The numbers tell a story that demands attention, regardless of where you stand on the political spectrum. The Department of Homeland Security released figures Friday claiming that more than 2.5 million illegal immigrants have departed the United States since President Donald Trump returned to the Oval Office in January, marking what the administration characterizes as a fundamental transformation in border security.

This is the kind of statistical shift that makes even seasoned observers take a second look at their calculators. According to the year-end report from DHS, illegal border crossings have plummeted 93 percent compared to the previous year. Fentanyl trafficking, that deadly scourge claiming American lives in communities from coast to coast, has reportedly been cut in half. Hundreds of thousands of criminal illegal immigrants have been either arrested or removed from the country.

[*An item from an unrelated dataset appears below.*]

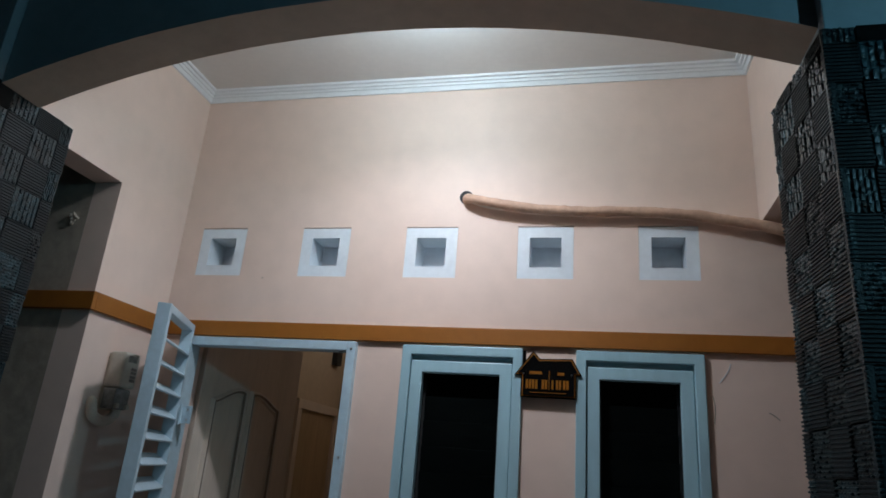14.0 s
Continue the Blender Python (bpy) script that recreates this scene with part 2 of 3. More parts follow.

Homeland Security Secretary Kristi Noem did not mince words in her assessment. She declared that President Trump has delivered “some of the most historic and consequential achievements in presidential history” in less than twelve months, adding that “this administration is just getting started.”

The breakdown of those 2.5 million departures reveals an interesting split. Approximately 1.9 million individuals chose to self-deport, while more than 622,000 were forcibly removed through official channels. That ratio suggests something significant about the atmosphere surrounding immigration enforcement in the current climate.

The Trump administration has implemented a carrot-and-stick approach that bears examination. Through the Customs and Border Protection Home Mobile App, individuals living illegally in the United States can arrange their own departure, receiving a complimentary plane ticket and a $1,000 exit bonus upon return to their native countries. It is an unprecedented incentive program that appears designed to encourage voluntary compliance rather than forcing expensive and time-consuming deportation proceedings.

Secretary Noem emphasized that while the first year has been “historic,” the administration will not rest until the job is complete. The message from Washington is clear: this represents only the beginning of what the administration envisions as a comprehensive overhaul of American immigration policy.

The contrast with the previous administration could hardly be more stark. The Biden years saw record numbers of illegal border crossings, overwhelmed processing facilities, and what critics characterized as a revolving door at the southern border. DHS reports have revealed instances where criminal illegal immigrants were marked as “non-enforcement priorities” under the previous administration, a policy decision that has drawn sharp criticism from law enforcement advocates.

Whether these numbers hold up under independent scrutiny remains to be seen. Immigration statistics have historically been subject to interpretation, methodology questions, and political spin from all sides. But if these figures prove accurate, they represent a sea change in how America manages its borders and enforces its immigration laws.

The real test will come in the months ahead. Can these trends be sustained? Will the reported 93 percent reduction in illegal crossings hold steady, or will it prove to be a temporary response to heightened enforcement? And perhaps most importantly, what will be the broader impact on American communities, labor markets, and the millions of people caught in the complex web of immigration policy?

These are questions that deserve serious examination, free from the partisan noise that too often drowns out meaningful discussion. The American people deserve nothing less than the unvarnished truth about what is happening at their borders.